É difícil compreender o conceito de "liberalismo". Se, por um lado, significa a subordinação dos princípios de organização social ao respeito pela liberdade individual, por outro lado, poucos são os liberais que defendem essa liberdade individual, ao nível dos costumes privados (eutanásia, descriminalização do aborto, consumo de drogas, etc.). Defendem a liberdade individual para os negócios públicos, o que, sendo contraditório, é como é. Os anti liberais pretendem que o Estado regule os negócios públicos, mas são liberais no que diz respeito aos costumes individuais. Na prática, portanto, não há um liberalismo puro, se nos limitarmos às ideologias dos partidos conhecidos. O libertarismo de Nozick está demasiado próximo da anarquia, para que possa seduzir por completo os liberais que querem viver da sua ligação à estrutura partidária. Preservam desse libertarismo só o conceito de Estado mínimo e de "livre mercado".
Eu acredito que a organização social deve subordinar-se ao conceito de justiça social, o que pressupõe a liberdade individual obviamente, mas não se reduz a ela.
Em todo o caso, o que surpreende nos liberais portugueses, actualmente no poder, é a sua tendência anarquista.
Os governos liberais da Europa defendem a liberalização do despedimento individual. Mas fazem-no, porque acreditam no mercado, e, portanto, não reduzem o valor das compensações financeiras, a atribuir aos trabalhadores desempregados. Na verdade, exigem que a empresa, ou os seus gestores, avalie as relações de custo-benefício no despedimento individual, para que não resulte simplesmente de uma noite mal dormida. Não concordo com esta estratégia liberal, porque, como disse, a justiça social deve prevalecer, nos negócios públicos, sobre o exercício da liberdade individual. Por outras palavras, ninguém deveria ter o direito de usar a sua liberdade para ser socialmente injusto. Mas compreendo a ideia: despedir é uma estratégia económica, que se fundamenta em opções de gestão, e não na arbitrariedade da empresa. Portanto, para despedir é preciso compensar.

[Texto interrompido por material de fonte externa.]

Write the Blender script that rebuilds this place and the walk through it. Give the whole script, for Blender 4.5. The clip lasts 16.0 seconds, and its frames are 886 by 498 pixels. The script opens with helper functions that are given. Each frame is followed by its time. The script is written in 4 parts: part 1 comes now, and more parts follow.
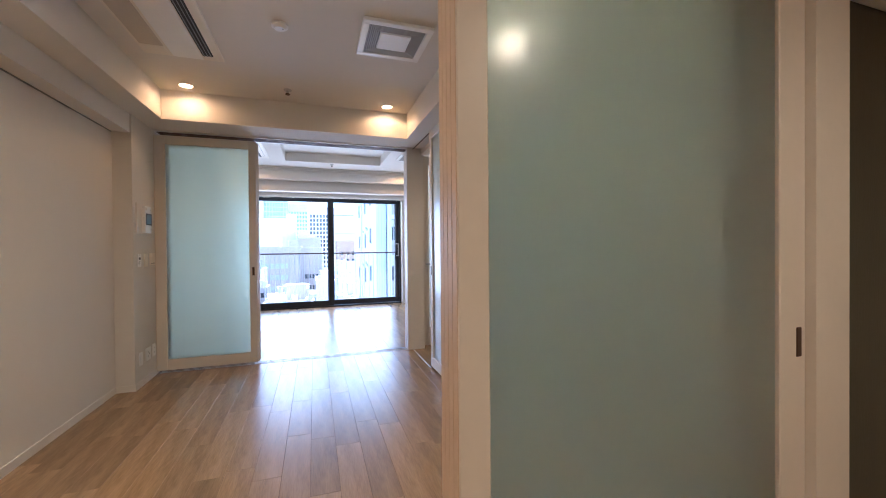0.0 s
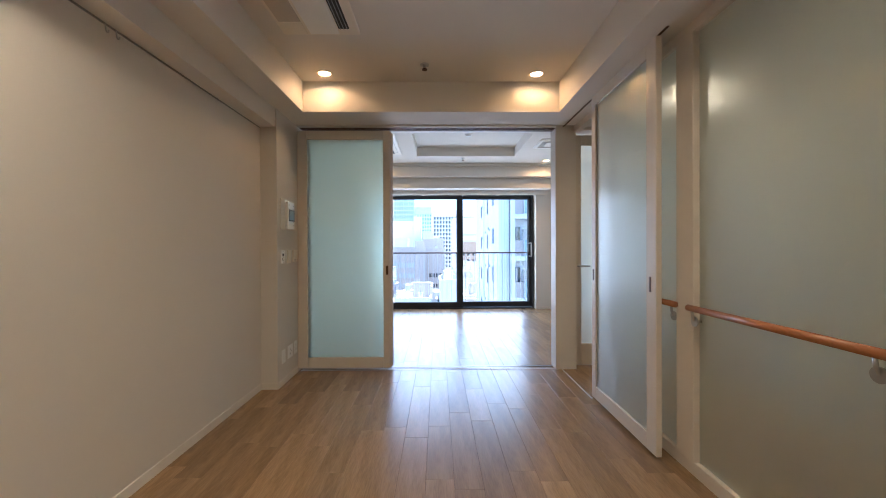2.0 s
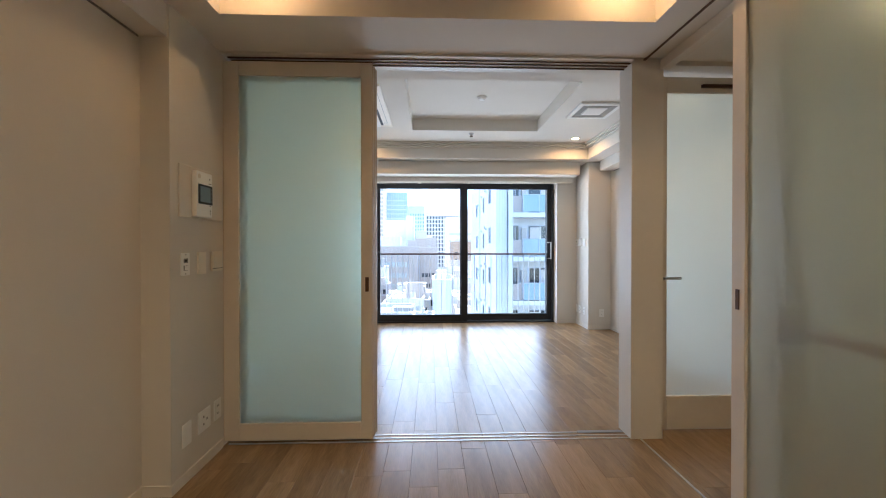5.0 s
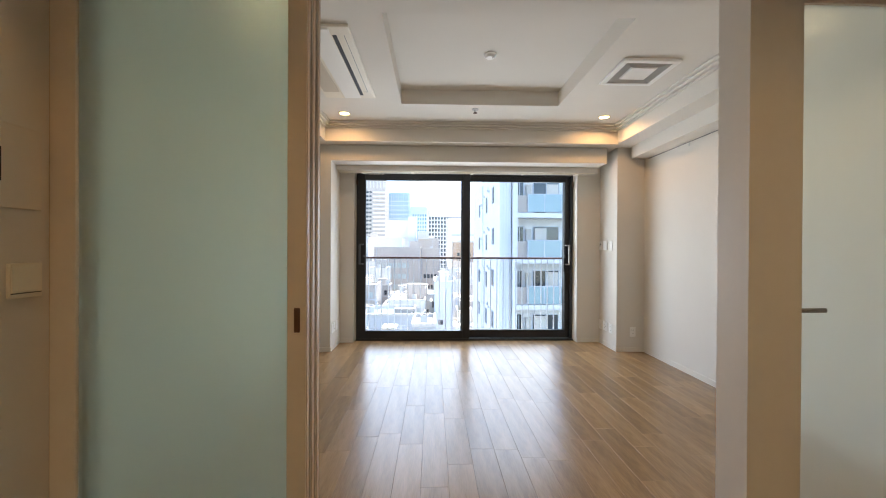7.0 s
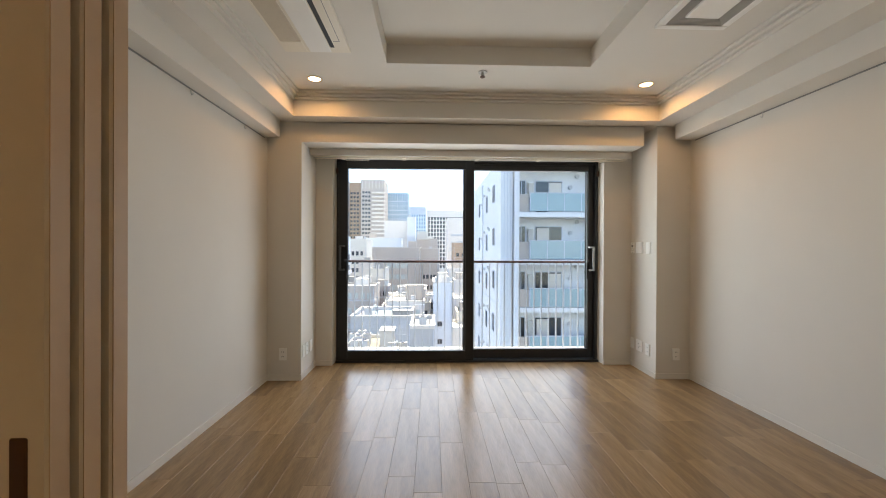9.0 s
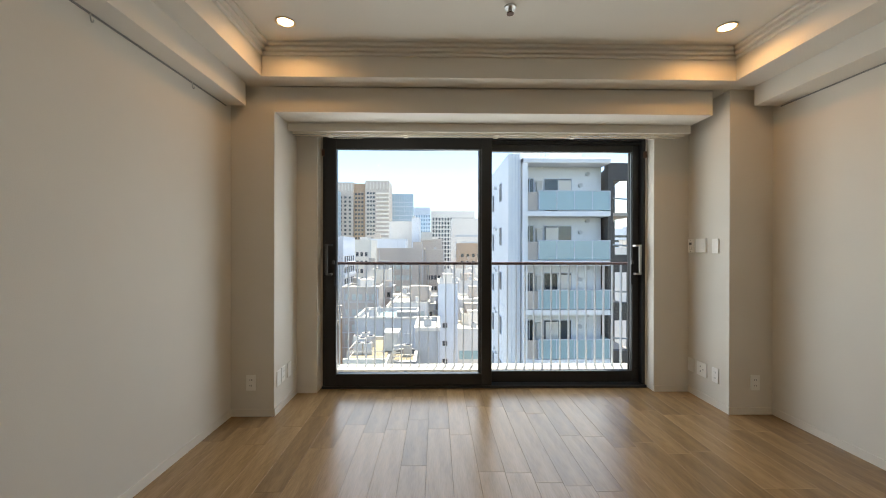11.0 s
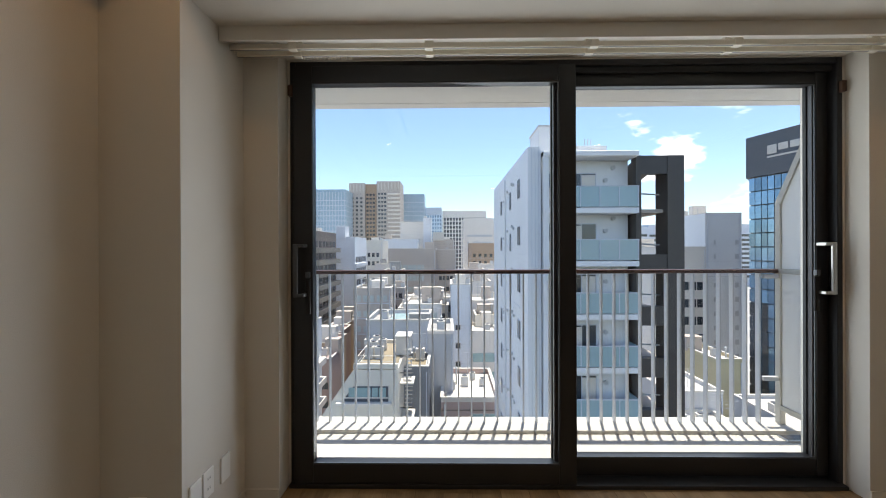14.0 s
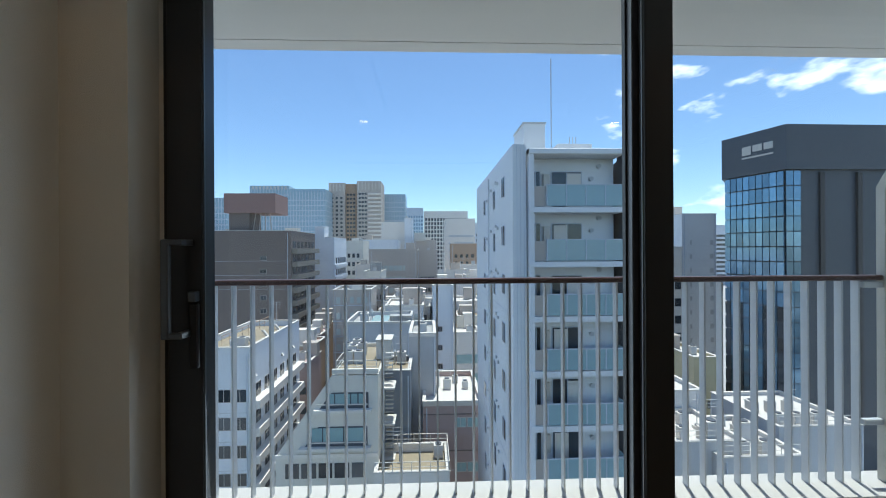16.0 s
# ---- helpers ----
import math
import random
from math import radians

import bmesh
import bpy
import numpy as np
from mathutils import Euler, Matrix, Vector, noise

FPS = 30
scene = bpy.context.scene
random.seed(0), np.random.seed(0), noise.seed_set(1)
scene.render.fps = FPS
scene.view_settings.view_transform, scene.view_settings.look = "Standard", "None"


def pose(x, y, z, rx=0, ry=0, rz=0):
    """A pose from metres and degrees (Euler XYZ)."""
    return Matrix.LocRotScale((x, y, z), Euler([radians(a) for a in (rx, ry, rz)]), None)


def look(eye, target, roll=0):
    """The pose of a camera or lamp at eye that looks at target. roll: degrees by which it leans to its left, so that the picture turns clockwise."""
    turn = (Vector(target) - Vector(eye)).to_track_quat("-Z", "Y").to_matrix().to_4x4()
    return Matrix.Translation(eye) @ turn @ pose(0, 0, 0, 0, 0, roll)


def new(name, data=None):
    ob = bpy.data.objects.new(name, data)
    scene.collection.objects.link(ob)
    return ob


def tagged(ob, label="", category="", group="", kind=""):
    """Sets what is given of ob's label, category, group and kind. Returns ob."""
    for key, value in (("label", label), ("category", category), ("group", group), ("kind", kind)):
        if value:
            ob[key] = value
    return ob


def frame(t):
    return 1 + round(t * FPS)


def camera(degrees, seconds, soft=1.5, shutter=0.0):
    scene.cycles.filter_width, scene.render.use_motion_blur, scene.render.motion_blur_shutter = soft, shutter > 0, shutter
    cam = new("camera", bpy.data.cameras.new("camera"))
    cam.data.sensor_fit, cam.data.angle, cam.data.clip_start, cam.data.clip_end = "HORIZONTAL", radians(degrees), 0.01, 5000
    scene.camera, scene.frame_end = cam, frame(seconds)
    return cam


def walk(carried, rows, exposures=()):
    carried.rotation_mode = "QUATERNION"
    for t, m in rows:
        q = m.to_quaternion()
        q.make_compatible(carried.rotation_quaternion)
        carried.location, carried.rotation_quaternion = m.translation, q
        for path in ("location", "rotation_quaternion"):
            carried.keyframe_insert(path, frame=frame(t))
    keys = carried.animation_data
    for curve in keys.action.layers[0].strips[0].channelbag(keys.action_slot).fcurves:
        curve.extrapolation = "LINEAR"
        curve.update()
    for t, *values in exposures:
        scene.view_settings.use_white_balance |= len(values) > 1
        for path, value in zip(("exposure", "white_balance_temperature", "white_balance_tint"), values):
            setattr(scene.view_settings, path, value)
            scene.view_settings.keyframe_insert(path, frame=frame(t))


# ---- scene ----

O governo português liberaliza o despedimento individual e reduz as compensações por despedimento. Isto não é liberalismo; isto é estupidez. Para o governo português, despedir não tem de ser uma decisão de gestão; pode ser quase completamente arbitrária. Por conseguinte, reduz as compensações por despedimento individual (sem justa causa).
Einstein dizia que a loucura é insistir teimosamente numa solução que não resolve o problema. Esta é também uma das definições mais claras de neurose. Pode ser que não seja estupidez aquilo que leva um governo a persistir em soluções, que já se mostraram ineficientes, para a Educação e outros sectores, ou que insiste na ideia de que liberalizar é o mesmo que legitimar e promover o poder dos mais fortes. De facto, pode mesmo ser uma forma perigosa de neurose, que alimenta uma fé doentia em algo que só o neurótico sabe o que é.
Por mim, preferia que o governo de Portugal não fosse tão imberbe.